How does a heat pump work
A similar principle to that of a heat pump is used, for example, in a refrigerator. In it, the energy of the cooled food is transferred to heat, which is then released through the radiator on the back of the fridge. It effectively transfers the low temperature inside the refrigerator to a higher temperature than that of the room.
It's the same with a heat pump - it can extract heat, for example, from water at 8°C and raise its temperature up to 50°C. However, to increase the temperature potential, it's necessary to supply a certain amount of energy to the compressor, which compresses the working fluid.
The principle of operation of a heat pump is straightforward. The compressed liquid heat transfer medium expands in the expansion valve and in the evaporator, changing its state from liquid to gas (vapor). This causes it to cool down to a low temperature and absorb heat from its surroundings (from water, the ground, or the air) and heats up in the process.
The gaseous heat transfer medium is drawn in and compressed by the compressor. The compression of the gas, along with the work supplied by the compressor, leads to an increase in the gas temperature. In the condenser, it liquefies and typically raises the condenser temperature to about 55°C. The condenser is designed as a heat exchanger, where the acquired energy is transferred to the water in the heating circuit. This cycle repeats itself.

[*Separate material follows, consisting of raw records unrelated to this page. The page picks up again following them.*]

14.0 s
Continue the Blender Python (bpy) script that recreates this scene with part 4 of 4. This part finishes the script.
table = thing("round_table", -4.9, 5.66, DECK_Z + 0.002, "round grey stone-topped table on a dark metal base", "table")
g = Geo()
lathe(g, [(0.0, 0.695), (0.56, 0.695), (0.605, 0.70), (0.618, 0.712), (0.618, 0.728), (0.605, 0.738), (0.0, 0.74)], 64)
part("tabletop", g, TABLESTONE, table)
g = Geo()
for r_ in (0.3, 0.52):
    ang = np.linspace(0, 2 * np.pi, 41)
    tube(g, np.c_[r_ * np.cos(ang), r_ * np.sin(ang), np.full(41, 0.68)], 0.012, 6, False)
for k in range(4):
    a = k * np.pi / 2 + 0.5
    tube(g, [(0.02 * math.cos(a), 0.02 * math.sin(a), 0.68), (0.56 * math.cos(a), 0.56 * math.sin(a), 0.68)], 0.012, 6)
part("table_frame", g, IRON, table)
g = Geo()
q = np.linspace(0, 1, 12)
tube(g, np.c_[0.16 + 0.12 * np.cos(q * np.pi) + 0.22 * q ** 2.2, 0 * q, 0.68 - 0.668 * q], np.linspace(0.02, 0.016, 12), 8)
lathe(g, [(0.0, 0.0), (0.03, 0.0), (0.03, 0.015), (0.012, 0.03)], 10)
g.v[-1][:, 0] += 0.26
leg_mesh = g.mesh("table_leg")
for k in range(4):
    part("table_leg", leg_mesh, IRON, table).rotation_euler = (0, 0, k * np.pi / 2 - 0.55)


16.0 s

TIP: Need a heat pump for your pool? Take advantage of our offer of heat pumps designed for pools.
How does a heat pump work?
A heat pump extracts heat from one side of the system, raises the temperature of the heat transfer fluid in the system, and transfers it to the pool water. In other words, it takes low-temperature energy from the surrounding air, ground, or water, uses a compressor to elevate this energy to a higher temperature level, and delivers it for heating the pool water. The heat pump is activated based on the water temperature in the pool or through the automation of pool technology.
The efficiency of the heat pump's operating cycle is expressed by the coefficient of performance (COP), which is the ratio of the compressor's electrical power input to the thermal output obtained from the heat pump. The COP and the overall economic benefit of the heat pump depend on two temperatures – the temperature of the environment from which we extract heat and the temperature of the water in the heating system. The effective threshold temperature on the heat extraction side is approximately 15°C.
However, at lower temperatures, the efficiency of the heat pump decreases to the point where its operation becomes uneconomical. Overall, operation can be relatively expensive. When electricity providers no longer support heat pumps with low tariffs for electrical power, the operation of pumps becomes less financially viable.